* Data section:
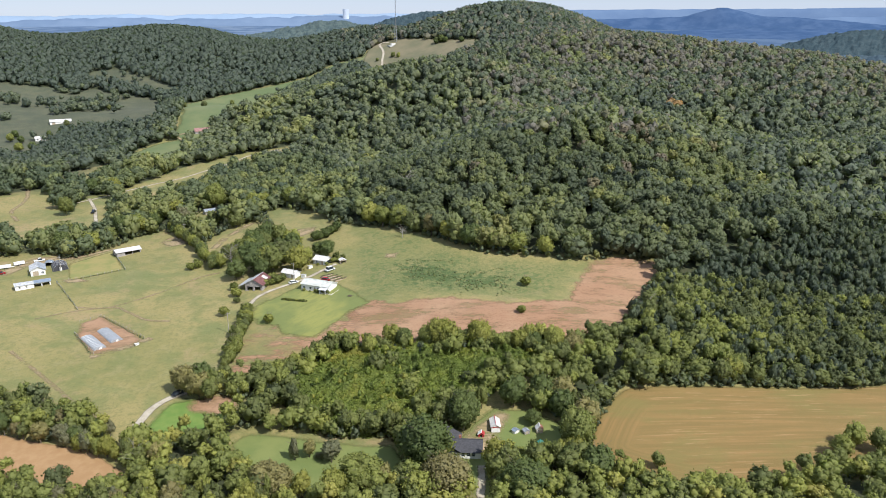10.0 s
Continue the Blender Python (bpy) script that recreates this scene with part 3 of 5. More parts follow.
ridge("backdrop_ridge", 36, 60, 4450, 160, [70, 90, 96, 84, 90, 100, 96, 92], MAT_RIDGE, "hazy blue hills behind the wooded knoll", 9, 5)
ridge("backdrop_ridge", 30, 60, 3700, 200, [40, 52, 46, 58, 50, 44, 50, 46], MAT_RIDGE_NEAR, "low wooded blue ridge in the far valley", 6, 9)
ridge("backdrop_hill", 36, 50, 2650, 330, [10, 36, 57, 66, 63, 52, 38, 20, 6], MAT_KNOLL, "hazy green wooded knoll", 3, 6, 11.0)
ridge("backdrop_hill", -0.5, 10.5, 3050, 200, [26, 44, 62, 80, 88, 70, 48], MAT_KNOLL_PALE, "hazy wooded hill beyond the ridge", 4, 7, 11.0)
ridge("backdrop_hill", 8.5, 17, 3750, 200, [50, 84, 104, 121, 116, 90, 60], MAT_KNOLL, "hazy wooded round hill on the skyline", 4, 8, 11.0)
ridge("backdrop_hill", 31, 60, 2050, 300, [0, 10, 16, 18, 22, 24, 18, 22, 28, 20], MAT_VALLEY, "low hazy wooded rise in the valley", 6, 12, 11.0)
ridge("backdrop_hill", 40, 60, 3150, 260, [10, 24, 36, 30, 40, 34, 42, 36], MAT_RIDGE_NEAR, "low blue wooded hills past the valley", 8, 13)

# ---- trees ----
def ico(sub):
    bm = bmesh.new()
    bmesh.ops.create_icosphere(bm, subdivisions=sub, radius=1.0)
    v = np.array([p.co[:] for p in bm.verts])
    f = np.array([[q.index for q in face.verts] for face in bm.faces])
    bm.free()
    return v, f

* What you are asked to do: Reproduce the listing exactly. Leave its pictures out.

* Exercise result:
10.0 s
Continue the Blender Python (bpy) script that recreates this scene with part 3 of 5. More parts follow.
ridge("backdrop_ridge", 36, 60, 4450, 160, [70, 90, 96, 84, 90, 100, 96, 92], MAT_RIDGE, "hazy blue hills behind the wooded knoll", 9, 5)
ridge("backdrop_ridge", 30, 60, 3700, 200, [40, 52, 46, 58, 50, 44, 50, 46], MAT_RIDGE_NEAR, "low wooded blue ridge in the far valley", 6, 9)
ridge("backdrop_hill", 36, 50, 2650, 330, [10, 36, 57, 66, 63, 52, 38, 20, 6], MAT_KNOLL, "hazy green wooded knoll", 3, 6, 11.0)
ridge("backdrop_hill", -0.5, 10.5, 3050, 200, [26, 44, 62, 80, 88, 70, 48], MAT_KNOLL_PALE, "hazy wooded hill beyond the ridge", 4, 7, 11.0)
ridge("backdrop_hill", 8.5, 17, 3750, 200, [50, 84, 104, 121, 116, 90, 60], MAT_KNOLL, "hazy wooded round hill on the skyline", 4, 8, 11.0)
ridge("backdrop_hill", 31, 60, 2050, 300, [0, 10, 16, 18, 22, 24, 18, 22, 28, 20], MAT_VALLEY, "low hazy wooded rise in the valley", 6, 12, 11.0)
ridge("backdrop_hill", 40, 60, 3150, 260, [10, 24, 36, 30, 40, 34, 42, 36], MAT_RIDGE_NEAR, "low blue wooded hills past the valley", 8, 13)

# ---- trees ----
def ico(sub):
    bm = bmesh.new()
    bmesh.ops.create_icosphere(bm, subdivisions=sub, radius=1.0)
    v = np.array([p.co[:] for p in bm.verts])
    f = np.array([[q.index for q in face.verts] for face in bm.faces])
    bm.free()
    return v, f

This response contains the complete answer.